## TASK DETAILS
Set down, exactly as written, only the lines starting with the one that holds "setattr(scene.view_settings, path, value)" and ending with the one that holds "scene.view_settings.keyframe_insert(path, frame=frame(t))".

[Stored dataset items]
>>>

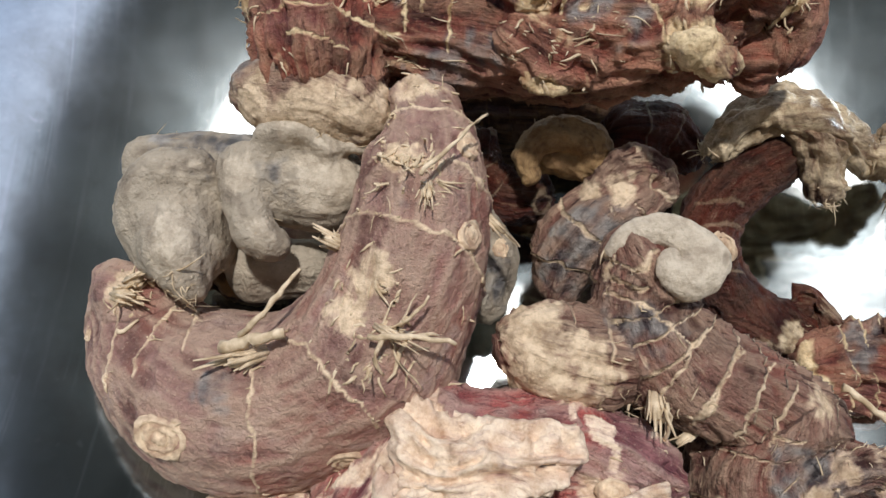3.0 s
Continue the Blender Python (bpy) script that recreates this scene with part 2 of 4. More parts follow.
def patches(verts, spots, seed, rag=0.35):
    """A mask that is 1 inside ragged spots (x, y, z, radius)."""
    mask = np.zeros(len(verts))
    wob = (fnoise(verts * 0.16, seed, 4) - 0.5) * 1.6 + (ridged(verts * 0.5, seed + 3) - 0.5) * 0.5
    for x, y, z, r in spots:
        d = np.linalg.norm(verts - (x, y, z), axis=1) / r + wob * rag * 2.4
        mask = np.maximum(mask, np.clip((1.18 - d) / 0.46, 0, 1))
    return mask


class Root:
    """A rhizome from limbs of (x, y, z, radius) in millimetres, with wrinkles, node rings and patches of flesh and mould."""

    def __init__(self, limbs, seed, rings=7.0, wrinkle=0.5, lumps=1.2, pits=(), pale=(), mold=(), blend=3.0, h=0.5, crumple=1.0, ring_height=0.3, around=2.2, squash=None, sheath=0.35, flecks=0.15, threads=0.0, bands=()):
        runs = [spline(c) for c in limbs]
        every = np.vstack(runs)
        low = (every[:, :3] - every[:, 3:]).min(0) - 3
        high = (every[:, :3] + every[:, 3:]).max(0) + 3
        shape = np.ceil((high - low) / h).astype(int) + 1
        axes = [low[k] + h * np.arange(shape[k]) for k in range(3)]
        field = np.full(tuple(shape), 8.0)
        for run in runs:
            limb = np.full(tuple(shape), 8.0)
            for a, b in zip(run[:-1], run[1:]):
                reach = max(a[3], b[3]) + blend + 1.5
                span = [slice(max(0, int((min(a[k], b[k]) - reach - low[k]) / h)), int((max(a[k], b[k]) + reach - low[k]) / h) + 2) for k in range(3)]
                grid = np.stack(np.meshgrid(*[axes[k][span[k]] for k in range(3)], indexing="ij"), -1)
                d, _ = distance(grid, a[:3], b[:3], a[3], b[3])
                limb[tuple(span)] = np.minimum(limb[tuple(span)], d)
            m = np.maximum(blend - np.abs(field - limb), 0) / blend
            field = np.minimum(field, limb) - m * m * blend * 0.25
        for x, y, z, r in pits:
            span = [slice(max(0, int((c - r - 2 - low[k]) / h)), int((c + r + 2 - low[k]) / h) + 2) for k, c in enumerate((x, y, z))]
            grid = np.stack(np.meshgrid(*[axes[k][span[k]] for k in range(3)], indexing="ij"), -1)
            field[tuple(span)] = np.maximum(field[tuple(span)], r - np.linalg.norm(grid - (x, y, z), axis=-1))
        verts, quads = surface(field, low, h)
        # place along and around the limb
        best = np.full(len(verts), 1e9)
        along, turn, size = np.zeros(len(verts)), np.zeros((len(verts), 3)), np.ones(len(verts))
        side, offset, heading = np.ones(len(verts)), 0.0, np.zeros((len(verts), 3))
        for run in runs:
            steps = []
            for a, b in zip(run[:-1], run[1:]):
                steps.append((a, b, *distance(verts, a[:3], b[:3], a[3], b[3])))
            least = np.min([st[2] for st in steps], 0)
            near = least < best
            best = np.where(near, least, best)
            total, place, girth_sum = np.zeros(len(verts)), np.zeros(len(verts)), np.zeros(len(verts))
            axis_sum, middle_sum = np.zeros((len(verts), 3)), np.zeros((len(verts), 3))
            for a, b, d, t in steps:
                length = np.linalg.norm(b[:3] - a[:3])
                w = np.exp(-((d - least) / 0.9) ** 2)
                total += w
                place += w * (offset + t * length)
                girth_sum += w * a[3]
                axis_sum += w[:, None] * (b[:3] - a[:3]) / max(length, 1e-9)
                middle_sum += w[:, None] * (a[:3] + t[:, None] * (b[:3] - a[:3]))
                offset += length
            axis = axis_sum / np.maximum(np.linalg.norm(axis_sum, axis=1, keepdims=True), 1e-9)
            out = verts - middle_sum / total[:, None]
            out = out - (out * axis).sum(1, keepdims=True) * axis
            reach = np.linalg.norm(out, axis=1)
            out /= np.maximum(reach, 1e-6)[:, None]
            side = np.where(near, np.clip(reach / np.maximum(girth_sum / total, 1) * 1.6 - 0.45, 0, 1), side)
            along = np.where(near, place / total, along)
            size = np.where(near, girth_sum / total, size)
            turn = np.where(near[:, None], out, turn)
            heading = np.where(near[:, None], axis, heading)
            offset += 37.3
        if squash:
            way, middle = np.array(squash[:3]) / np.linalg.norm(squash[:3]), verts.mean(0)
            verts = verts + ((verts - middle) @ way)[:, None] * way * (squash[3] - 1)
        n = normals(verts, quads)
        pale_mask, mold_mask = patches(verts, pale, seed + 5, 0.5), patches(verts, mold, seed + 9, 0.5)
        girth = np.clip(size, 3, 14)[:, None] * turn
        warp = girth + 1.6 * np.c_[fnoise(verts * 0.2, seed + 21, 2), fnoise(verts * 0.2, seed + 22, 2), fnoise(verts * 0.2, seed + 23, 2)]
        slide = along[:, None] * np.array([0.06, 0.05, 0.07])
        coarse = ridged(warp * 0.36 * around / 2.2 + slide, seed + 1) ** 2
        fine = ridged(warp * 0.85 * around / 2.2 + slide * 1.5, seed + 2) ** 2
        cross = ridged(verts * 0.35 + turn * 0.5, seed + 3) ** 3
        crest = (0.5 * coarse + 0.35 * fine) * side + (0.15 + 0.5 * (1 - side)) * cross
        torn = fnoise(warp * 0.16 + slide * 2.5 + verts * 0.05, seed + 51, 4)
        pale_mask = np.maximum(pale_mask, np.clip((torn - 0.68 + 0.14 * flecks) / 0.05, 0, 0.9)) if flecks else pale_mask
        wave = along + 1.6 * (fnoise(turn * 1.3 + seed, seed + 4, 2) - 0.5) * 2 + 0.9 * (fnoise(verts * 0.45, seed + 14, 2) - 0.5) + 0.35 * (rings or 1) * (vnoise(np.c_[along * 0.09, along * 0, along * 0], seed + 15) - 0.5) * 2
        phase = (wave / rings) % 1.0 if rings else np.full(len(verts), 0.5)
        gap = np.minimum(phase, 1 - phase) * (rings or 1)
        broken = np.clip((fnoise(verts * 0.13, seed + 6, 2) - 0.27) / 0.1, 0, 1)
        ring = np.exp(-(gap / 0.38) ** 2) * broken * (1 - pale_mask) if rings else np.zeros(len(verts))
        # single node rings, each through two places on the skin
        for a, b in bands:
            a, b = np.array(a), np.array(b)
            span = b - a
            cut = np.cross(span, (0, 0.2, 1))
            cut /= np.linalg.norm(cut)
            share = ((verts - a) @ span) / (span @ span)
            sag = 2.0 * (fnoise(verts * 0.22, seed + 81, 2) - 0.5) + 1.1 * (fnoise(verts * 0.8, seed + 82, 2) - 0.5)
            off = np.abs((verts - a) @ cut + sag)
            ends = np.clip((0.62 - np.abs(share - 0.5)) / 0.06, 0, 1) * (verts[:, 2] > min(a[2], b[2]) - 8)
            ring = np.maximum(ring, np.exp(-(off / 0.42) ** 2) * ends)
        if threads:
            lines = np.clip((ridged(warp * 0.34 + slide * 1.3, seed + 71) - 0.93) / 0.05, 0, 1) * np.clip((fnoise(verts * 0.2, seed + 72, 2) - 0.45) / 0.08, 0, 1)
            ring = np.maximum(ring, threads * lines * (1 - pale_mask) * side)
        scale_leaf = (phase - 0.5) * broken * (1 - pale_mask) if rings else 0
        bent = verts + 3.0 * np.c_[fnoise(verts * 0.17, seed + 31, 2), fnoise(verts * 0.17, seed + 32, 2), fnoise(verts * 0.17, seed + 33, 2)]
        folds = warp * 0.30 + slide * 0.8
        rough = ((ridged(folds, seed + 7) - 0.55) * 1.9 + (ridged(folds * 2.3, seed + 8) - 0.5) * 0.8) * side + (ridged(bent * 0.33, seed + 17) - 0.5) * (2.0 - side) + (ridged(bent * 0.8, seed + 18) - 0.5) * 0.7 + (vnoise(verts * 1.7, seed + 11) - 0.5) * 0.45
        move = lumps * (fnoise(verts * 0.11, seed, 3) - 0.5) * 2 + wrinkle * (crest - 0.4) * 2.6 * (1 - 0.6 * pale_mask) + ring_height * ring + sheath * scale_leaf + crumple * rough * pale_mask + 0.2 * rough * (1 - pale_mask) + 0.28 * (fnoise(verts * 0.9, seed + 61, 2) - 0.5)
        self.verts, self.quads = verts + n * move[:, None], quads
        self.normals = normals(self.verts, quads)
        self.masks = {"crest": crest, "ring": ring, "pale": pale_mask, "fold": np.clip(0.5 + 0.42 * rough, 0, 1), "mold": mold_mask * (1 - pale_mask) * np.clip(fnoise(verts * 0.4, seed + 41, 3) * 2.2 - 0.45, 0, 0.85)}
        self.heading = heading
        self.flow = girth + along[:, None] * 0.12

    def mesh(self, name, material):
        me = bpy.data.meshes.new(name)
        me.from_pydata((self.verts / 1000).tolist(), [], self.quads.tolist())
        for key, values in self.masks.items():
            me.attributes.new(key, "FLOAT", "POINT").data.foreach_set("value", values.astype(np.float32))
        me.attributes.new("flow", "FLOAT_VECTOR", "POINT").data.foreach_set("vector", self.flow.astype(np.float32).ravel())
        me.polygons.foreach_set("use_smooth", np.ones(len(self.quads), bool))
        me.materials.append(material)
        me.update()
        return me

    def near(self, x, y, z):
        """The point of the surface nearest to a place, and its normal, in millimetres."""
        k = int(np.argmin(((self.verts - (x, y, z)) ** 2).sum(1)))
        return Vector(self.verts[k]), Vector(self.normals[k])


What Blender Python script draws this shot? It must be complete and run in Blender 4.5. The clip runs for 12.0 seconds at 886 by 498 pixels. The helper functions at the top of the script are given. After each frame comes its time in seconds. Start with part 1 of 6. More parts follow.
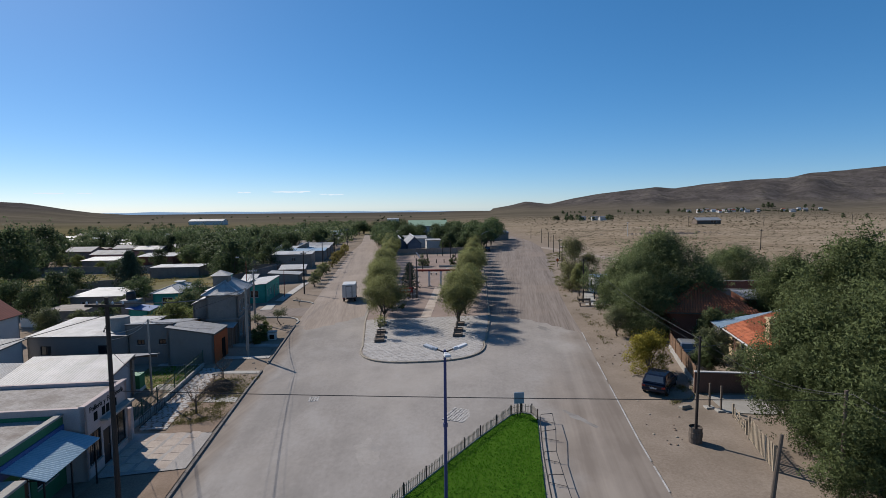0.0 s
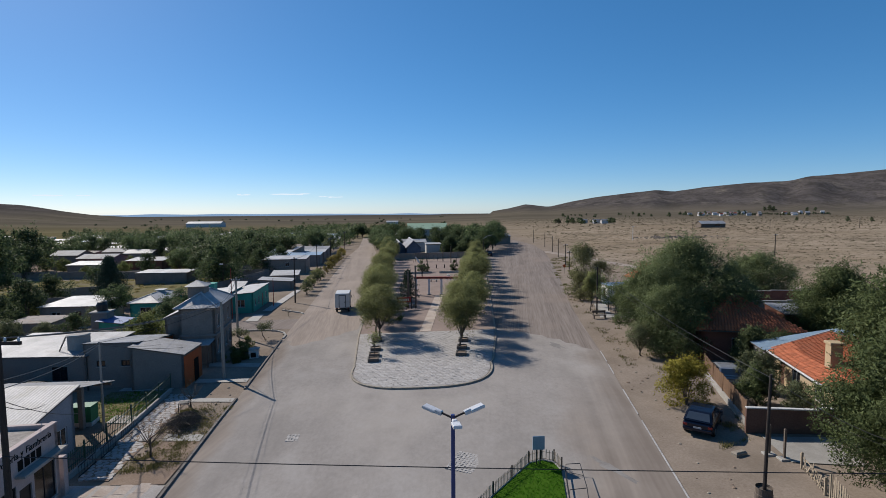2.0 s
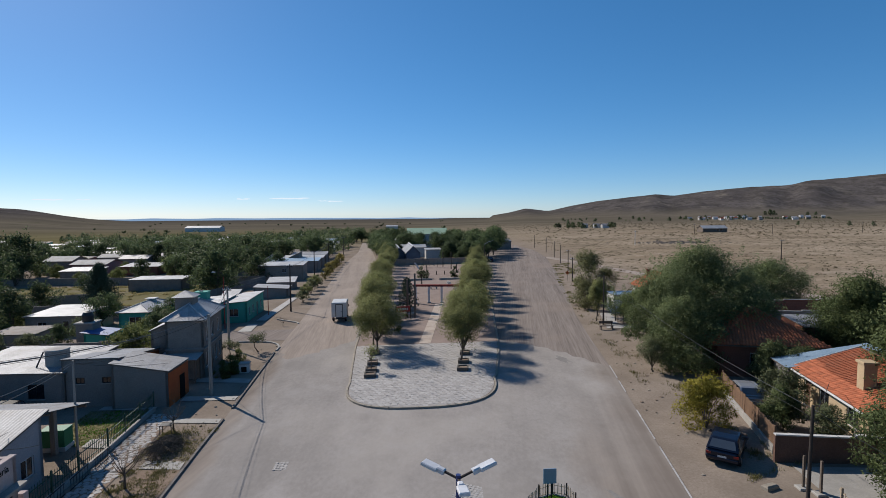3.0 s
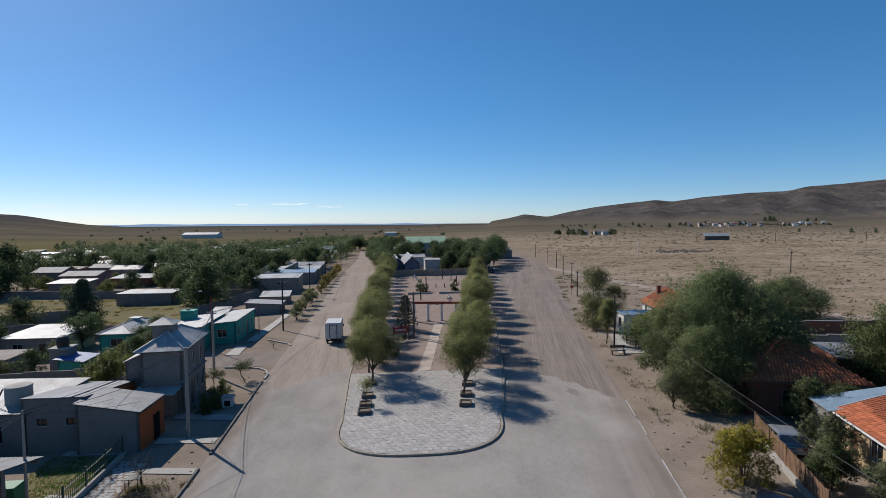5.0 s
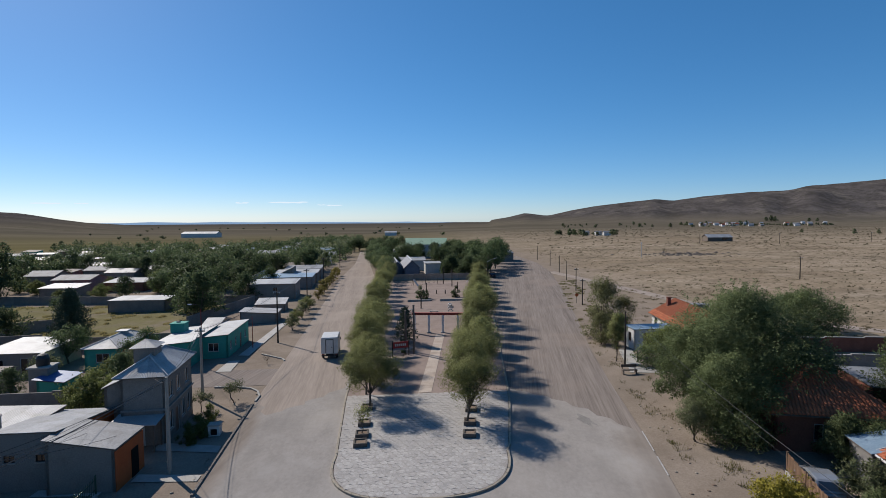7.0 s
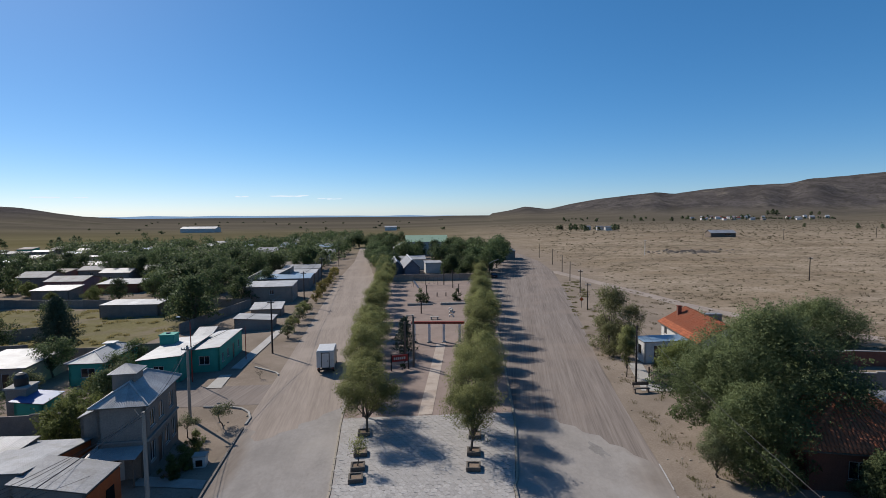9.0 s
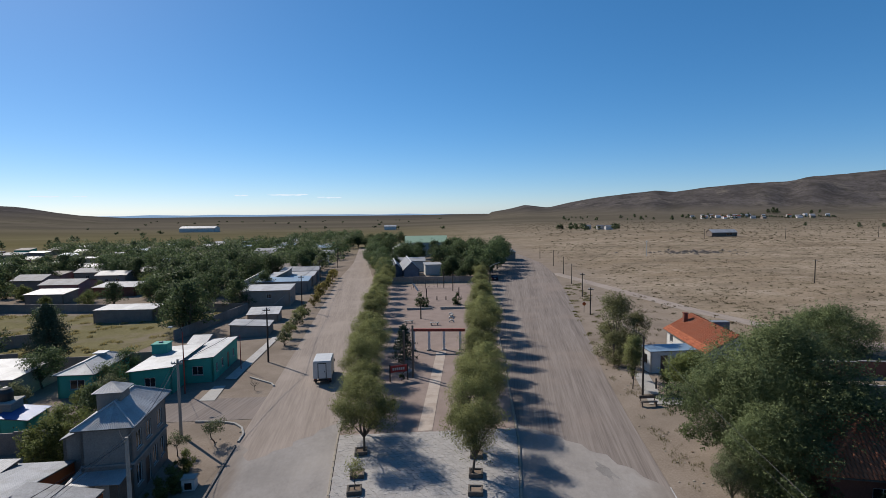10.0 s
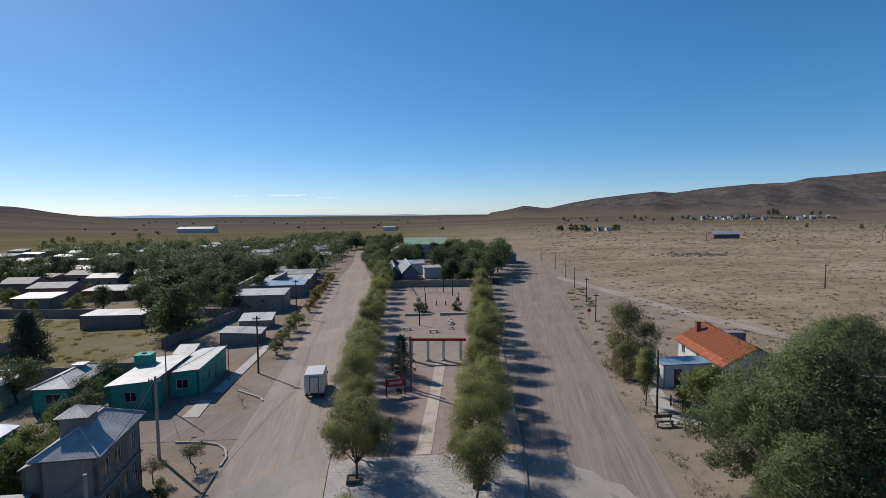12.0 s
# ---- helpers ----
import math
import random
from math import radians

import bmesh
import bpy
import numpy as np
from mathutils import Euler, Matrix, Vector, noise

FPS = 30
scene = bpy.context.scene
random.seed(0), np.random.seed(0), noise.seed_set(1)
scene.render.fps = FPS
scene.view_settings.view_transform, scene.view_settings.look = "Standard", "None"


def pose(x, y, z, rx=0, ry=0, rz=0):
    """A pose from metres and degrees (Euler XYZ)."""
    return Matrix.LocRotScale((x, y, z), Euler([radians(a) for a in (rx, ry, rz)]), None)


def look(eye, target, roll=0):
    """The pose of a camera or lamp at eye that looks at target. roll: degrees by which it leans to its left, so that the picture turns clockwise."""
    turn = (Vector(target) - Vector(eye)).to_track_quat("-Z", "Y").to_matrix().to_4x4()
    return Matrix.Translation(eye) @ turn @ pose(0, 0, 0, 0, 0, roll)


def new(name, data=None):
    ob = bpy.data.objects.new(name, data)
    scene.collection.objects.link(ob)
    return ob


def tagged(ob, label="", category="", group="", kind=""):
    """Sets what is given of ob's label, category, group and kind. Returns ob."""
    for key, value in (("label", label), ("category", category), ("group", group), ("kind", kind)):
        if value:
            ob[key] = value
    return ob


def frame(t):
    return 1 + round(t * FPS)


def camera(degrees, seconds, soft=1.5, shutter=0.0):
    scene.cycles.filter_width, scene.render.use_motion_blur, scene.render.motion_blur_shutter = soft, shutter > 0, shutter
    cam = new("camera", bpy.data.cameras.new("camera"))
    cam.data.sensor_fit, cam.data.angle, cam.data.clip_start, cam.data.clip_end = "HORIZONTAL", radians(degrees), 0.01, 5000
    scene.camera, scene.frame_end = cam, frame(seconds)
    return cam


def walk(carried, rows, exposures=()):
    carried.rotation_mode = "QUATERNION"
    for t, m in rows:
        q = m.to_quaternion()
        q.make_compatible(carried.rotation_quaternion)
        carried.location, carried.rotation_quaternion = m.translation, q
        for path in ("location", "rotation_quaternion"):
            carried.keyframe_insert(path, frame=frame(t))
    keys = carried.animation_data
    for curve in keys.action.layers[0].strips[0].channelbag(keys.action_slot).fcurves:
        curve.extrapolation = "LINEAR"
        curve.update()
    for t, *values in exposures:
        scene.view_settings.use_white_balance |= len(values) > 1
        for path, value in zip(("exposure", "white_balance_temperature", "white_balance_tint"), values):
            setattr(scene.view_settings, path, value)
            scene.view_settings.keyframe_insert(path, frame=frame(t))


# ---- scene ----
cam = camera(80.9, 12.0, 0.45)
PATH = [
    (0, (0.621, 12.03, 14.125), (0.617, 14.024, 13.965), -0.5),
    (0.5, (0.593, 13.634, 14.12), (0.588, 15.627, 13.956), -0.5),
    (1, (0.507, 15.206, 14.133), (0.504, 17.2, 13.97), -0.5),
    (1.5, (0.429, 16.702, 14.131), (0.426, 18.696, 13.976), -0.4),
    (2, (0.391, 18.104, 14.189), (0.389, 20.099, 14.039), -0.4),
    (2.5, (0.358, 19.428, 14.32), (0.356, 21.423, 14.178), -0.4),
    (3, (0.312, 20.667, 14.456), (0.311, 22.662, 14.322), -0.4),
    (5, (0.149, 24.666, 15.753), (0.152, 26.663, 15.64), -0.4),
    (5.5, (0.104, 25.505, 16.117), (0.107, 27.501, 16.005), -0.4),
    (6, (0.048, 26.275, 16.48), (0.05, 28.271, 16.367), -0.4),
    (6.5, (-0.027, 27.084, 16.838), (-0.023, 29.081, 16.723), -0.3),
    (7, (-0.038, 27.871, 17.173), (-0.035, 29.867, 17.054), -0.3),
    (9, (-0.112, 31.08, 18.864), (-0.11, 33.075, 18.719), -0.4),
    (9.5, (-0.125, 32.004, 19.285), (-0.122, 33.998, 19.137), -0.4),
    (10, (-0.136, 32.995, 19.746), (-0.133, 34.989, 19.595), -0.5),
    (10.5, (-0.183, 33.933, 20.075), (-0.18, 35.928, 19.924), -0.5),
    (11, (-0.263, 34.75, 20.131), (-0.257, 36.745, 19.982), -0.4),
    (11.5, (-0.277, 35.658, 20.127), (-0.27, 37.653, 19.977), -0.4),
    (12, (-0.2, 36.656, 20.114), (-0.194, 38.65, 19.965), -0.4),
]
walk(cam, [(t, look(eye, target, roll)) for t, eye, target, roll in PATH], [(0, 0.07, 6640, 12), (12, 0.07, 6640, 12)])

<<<

## OUTPUT FOR THIS EXERCISE
            setattr(scene.view_settings, path, value)
            scene.view_settings.keyframe_insert(path, frame=frame(t))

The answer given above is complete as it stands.